┌─ Supplied material
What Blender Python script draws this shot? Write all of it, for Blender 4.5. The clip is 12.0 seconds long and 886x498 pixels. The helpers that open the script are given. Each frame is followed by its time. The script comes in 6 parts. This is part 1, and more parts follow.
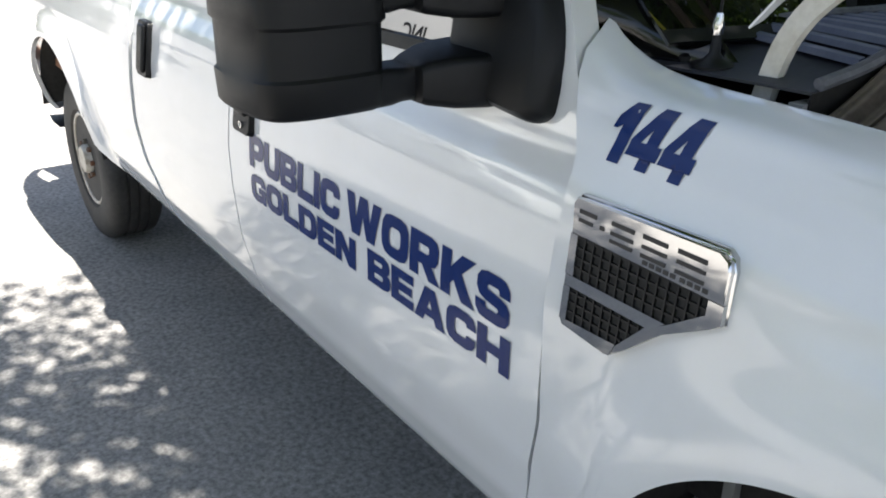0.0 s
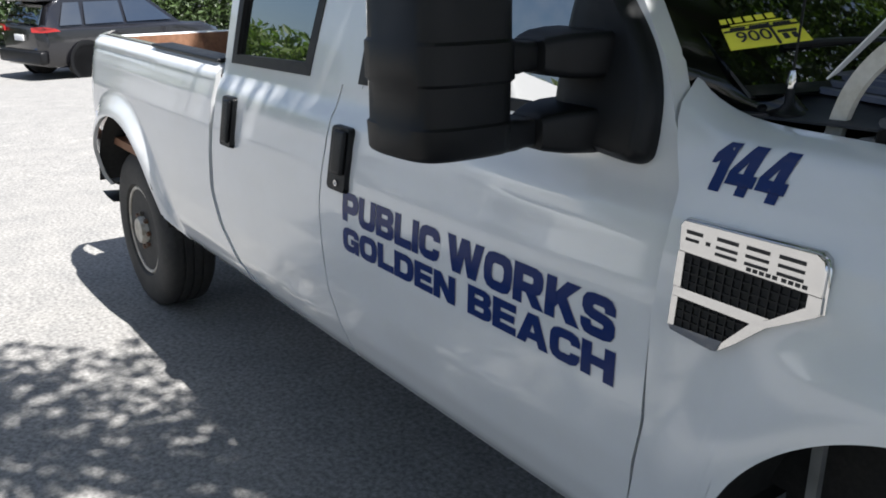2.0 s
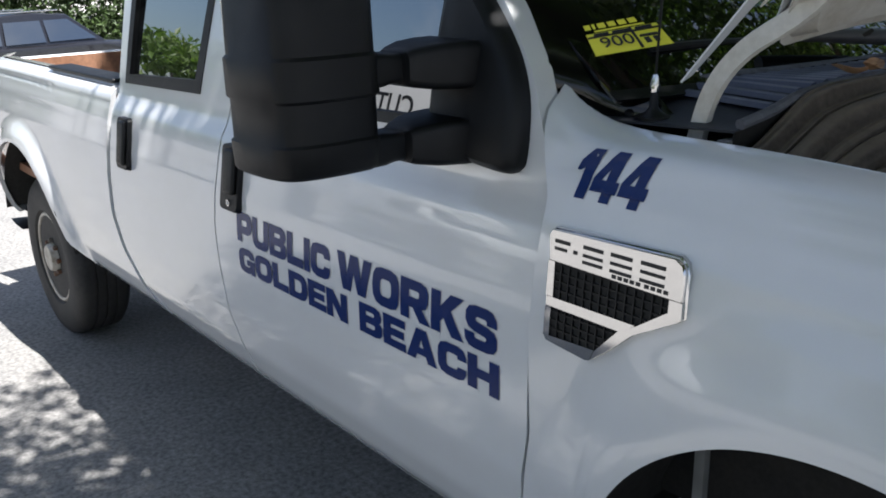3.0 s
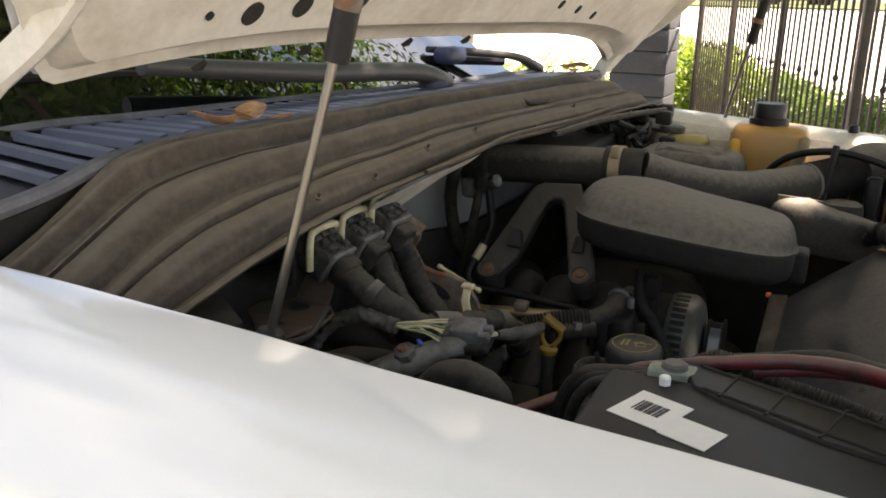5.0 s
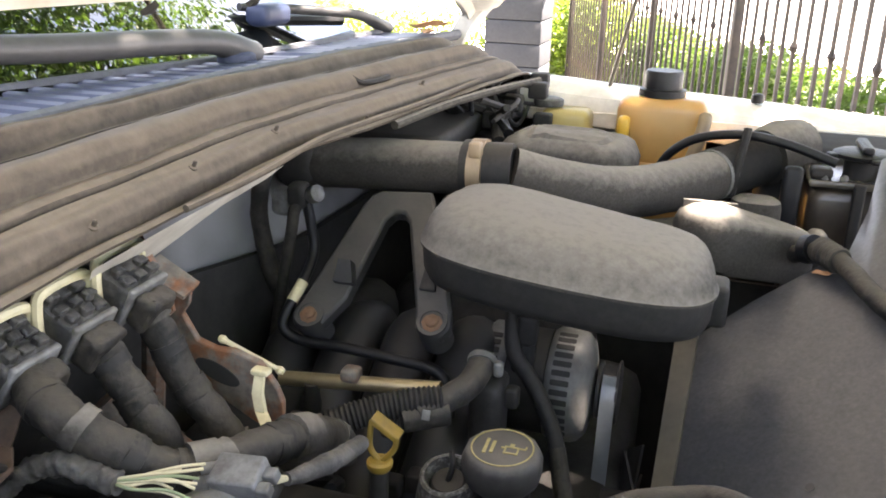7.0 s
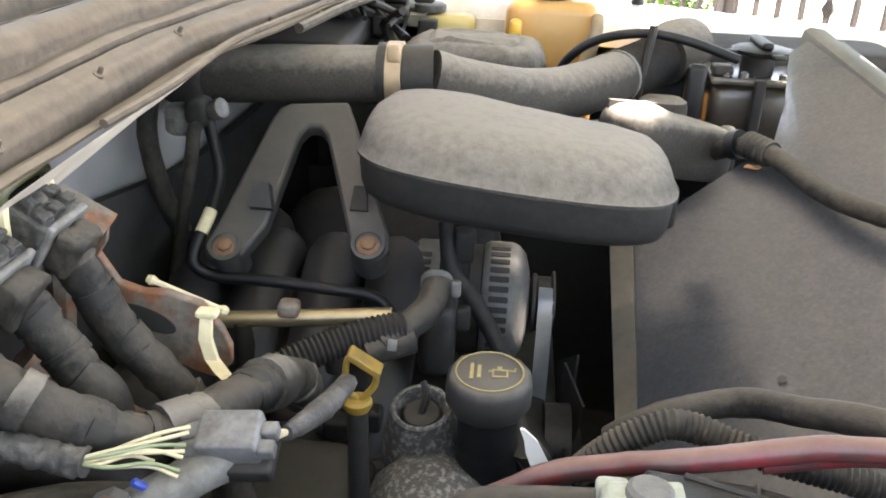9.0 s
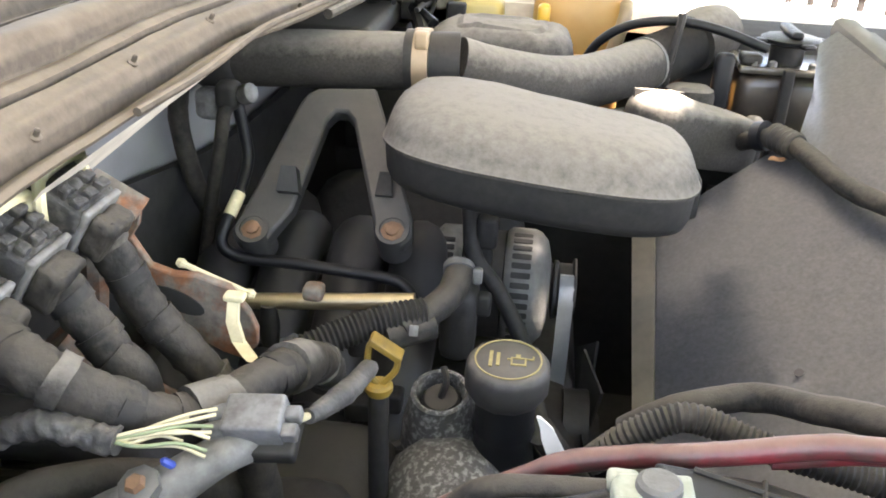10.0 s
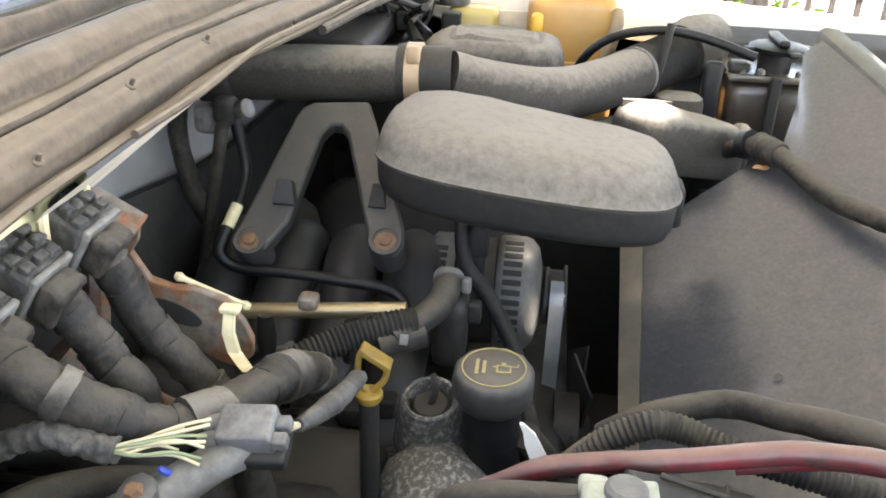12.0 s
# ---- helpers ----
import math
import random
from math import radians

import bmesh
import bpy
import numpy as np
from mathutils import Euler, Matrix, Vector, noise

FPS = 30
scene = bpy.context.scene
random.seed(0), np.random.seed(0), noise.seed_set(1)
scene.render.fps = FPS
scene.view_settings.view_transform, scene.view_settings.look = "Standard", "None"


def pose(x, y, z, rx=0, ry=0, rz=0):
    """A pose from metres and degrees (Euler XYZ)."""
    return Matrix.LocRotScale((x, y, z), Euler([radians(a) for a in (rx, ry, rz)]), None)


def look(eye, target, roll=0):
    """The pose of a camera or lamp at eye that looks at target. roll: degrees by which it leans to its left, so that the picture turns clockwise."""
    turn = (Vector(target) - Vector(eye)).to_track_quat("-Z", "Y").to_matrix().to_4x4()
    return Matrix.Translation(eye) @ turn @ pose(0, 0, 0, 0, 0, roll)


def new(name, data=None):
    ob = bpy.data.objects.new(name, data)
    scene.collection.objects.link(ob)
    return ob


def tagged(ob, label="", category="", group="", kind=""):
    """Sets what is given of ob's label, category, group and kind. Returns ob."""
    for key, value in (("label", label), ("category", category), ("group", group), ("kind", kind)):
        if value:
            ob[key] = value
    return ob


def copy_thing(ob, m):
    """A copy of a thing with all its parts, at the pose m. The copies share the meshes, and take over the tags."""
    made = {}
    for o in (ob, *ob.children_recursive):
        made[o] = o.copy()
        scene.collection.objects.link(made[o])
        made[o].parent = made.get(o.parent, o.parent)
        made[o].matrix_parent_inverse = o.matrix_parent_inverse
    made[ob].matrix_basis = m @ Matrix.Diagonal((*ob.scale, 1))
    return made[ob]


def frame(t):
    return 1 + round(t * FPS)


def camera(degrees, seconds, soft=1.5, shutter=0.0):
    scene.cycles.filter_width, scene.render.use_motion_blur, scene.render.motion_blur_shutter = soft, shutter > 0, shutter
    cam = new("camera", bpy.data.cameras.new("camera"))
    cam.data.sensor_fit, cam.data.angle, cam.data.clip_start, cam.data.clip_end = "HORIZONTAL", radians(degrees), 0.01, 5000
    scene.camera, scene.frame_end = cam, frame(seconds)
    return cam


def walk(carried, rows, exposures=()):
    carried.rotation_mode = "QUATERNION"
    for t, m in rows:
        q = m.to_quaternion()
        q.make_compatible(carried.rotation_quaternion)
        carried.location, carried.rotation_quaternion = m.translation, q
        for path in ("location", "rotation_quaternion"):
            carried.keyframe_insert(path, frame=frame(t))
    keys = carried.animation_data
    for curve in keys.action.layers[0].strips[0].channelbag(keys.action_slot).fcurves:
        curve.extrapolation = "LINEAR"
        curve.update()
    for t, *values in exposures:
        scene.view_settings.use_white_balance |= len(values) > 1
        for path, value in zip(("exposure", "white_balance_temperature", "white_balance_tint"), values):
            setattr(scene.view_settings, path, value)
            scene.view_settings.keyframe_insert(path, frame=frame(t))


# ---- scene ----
└─
Request ::
The listing above needs to be output again exactly. Don't include the pictures.

Exercise solution ::
What Blender Python script draws this shot? Write all of it, for Blender 4.5. The clip is 12.0 seconds long and 886x498 pixels. The helpers that open the script are given. Each frame is followed by its time. The script comes in 6 parts. This is part 1, and more parts follow.
0.0 s
2.0 s
3.0 s
5.0 s
7.0 s
9.0 s
10.0 s
12.0 s
# ---- helpers ----
import math
import random
from math import radians

import bmesh
import bpy
import numpy as np
from mathutils import Euler, Matrix, Vector, noise

FPS = 30
scene = bpy.context.scene
random.seed(0), np.random.seed(0), noise.seed_set(1)
scene.render.fps = FPS
scene.view_settings.view_transform, scene.view_settings.look = "Standard", "None"


def pose(x, y, z, rx=0, ry=0, rz=0):
    """A pose from metres and degrees (Euler XYZ)."""
    return Matrix.LocRotScale((x, y, z), Euler([radians(a) for a in (rx, ry, rz)]), None)


def look(eye, target, roll=0):
    """The pose of a camera or lamp at eye that looks at target. roll: degrees by which it leans to its left, so that the picture turns clockwise."""
    turn = (Vector(target) - Vector(eye)).to_track_quat("-Z", "Y").to_matrix().to_4x4()
    return Matrix.Translation(eye) @ turn @ pose(0, 0, 0, 0, 0, roll)


def new(name, data=None):
    ob = bpy.data.objects.new(name, data)
    scene.collection.objects.link(ob)
    return ob


def tagged(ob, label="", category="", group="", kind=""):
    """Sets what is given of ob's label, category, group and kind. Returns ob."""
    for key, value in (("label", label), ("category", category), ("group", group), ("kind", kind)):
        if value:
            ob[key] = value
    return ob


def copy_thing(ob, m):
    """A copy of a thing with all its parts, at the pose m. The copies share the meshes, and take over the tags."""
    made = {}
    for o in (ob, *ob.children_recursive):
        made[o] = o.copy()
        scene.collection.objects.link(made[o])
        made[o].parent = made.get(o.parent, o.parent)
        made[o].matrix_parent_inverse = o.matrix_parent_inverse
    made[ob].matrix_basis = m @ Matrix.Diagonal((*ob.scale, 1))
    return made[ob]


def frame(t):
    return 1 + round(t * FPS)


def camera(degrees, seconds, soft=1.5, shutter=0.0):
    scene.cycles.filter_width, scene.render.use_motion_blur, scene.render.motion_blur_shutter = soft, shutter > 0, shutter
    cam = new("camera", bpy.data.cameras.new("camera"))
    cam.data.sensor_fit, cam.data.angle, cam.data.clip_start, cam.data.clip_end = "HORIZONTAL", radians(degrees), 0.01, 5000
    scene.camera, scene.frame_end = cam, frame(seconds)
    return cam


def walk(carried, rows, exposures=()):
    carried.rotation_mode = "QUATERNION"
    for t, m in rows:
        q = m.to_quaternion()
        q.make_compatible(carried.rotation_quaternion)
        carried.location, carried.rotation_quaternion = m.translation, q
        for path in ("location", "rotation_quaternion"):
            carried.keyframe_insert(path, frame=frame(t))
    keys = carried.animation_data
    for curve in keys.action.layers[0].strips[0].channelbag(keys.action_slot).fcurves:
        curve.extrapolation = "LINEAR"
        curve.update()
    for t, *values in exposures:
        scene.view_settings.use_white_balance |= len(values) > 1
        for path, value in zip(("exposure", "white_balance_temperature", "white_balance_tint"), values):
            setattr(scene.view_settings, path, value)
            scene.view_settings.keyframe_insert(path, frame=frame(t))


# ---- scene ----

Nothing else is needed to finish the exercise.